(Aim): Below is the data. Give it again, complete and exact.

==========

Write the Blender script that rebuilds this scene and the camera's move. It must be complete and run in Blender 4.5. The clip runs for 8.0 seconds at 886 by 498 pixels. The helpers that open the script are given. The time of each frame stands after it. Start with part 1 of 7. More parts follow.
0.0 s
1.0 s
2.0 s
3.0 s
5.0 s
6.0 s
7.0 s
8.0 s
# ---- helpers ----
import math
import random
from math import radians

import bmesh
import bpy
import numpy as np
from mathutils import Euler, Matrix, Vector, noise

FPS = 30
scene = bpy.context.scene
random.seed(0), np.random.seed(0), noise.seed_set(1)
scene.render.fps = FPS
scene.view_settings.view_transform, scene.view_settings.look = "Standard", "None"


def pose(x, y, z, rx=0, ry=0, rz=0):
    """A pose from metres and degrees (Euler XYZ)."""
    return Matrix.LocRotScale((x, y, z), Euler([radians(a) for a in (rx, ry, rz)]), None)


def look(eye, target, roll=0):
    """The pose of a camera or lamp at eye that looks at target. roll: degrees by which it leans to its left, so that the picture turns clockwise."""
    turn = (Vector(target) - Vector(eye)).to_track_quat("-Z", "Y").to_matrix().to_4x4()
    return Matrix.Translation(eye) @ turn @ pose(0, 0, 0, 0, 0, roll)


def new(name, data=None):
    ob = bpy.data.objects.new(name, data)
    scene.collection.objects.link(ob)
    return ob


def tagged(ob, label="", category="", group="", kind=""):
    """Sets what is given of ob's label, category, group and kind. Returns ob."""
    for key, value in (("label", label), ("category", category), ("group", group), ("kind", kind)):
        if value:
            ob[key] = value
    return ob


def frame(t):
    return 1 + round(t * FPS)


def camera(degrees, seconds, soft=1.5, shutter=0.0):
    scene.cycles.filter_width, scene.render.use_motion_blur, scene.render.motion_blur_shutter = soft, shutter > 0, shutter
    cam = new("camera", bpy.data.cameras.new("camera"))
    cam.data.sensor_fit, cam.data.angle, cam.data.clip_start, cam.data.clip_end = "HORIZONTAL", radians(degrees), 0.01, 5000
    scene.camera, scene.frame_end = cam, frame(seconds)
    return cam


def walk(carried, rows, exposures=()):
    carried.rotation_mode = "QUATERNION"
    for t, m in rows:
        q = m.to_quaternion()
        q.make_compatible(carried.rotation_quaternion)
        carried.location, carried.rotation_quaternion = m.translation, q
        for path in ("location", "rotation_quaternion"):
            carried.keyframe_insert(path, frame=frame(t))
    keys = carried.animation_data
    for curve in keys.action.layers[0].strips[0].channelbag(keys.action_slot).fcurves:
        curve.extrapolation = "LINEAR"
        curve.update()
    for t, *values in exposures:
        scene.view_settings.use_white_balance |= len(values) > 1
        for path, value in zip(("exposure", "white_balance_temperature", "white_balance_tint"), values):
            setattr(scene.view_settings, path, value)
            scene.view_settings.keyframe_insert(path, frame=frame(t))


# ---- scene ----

==========

(Final answer):
Write the Blender script that rebuilds this scene and the camera's move. It must be complete and run in Blender 4.5. The clip runs for 8.0 seconds at 886 by 498 pixels. The helpers that open the script are given. The time of each frame stands after it. Start with part 1 of 7. More parts follow.
0.0 s
1.0 s
2.0 s
3.0 s
5.0 s
6.0 s
7.0 s
8.0 s
# ---- helpers ----
import math
import random
from math import radians

import bmesh
import bpy
import numpy as np
from mathutils import Euler, Matrix, Vector, noise

FPS = 30
scene = bpy.context.scene
random.seed(0), np.random.seed(0), noise.seed_set(1)
scene.render.fps = FPS
scene.view_settings.view_transform, scene.view_settings.look = "Standard", "None"


def pose(x, y, z, rx=0, ry=0, rz=0):
    """A pose from metres and degrees (Euler XYZ)."""
    return Matrix.LocRotScale((x, y, z), Euler([radians(a) for a in (rx, ry, rz)]), None)


def look(eye, target, roll=0):
    """The pose of a camera or lamp at eye that looks at target. roll: degrees by which it leans to its left, so that the picture turns clockwise."""
    turn = (Vector(target) - Vector(eye)).to_track_quat("-Z", "Y").to_matrix().to_4x4()
    return Matrix.Translation(eye) @ turn @ pose(0, 0, 0, 0, 0, roll)


def new(name, data=None):
    ob = bpy.data.objects.new(name, data)
    scene.collection.objects.link(ob)
    return ob


def tagged(ob, label="", category="", group="", kind=""):
    """Sets what is given of ob's label, category, group and kind. Returns ob."""
    for key, value in (("label", label), ("category", category), ("group", group), ("kind", kind)):
        if value:
            ob[key] = value
    return ob


def frame(t):
    return 1 + round(t * FPS)


def camera(degrees, seconds, soft=1.5, shutter=0.0):
    scene.cycles.filter_width, scene.render.use_motion_blur, scene.render.motion_blur_shutter = soft, shutter > 0, shutter
    cam = new("camera", bpy.data.cameras.new("camera"))
    cam.data.sensor_fit, cam.data.angle, cam.data.clip_start, cam.data.clip_end = "HORIZONTAL", radians(degrees), 0.01, 5000
    scene.camera, scene.frame_end = cam, frame(seconds)
    return cam


def walk(carried, rows, exposures=()):
    carried.rotation_mode = "QUATERNION"
    for t, m in rows:
        q = m.to_quaternion()
        q.make_compatible(carried.rotation_quaternion)
        carried.location, carried.rotation_quaternion = m.translation, q
        for path in ("location", "rotation_quaternion"):
            carried.keyframe_insert(path, frame=frame(t))
    keys = carried.animation_data
    for curve in keys.action.layers[0].strips[0].channelbag(keys.action_slot).fcurves:
        curve.extrapolation = "LINEAR"
        curve.update()
    for t, *values in exposures:
        scene.view_settings.use_white_balance |= len(values) > 1
        for path, value in zip(("exposure", "white_balance_temperature", "white_balance_tint"), values):
            setattr(scene.view_settings, path, value)
            scene.view_settings.keyframe_insert(path, frame=frame(t))


# ---- scene ----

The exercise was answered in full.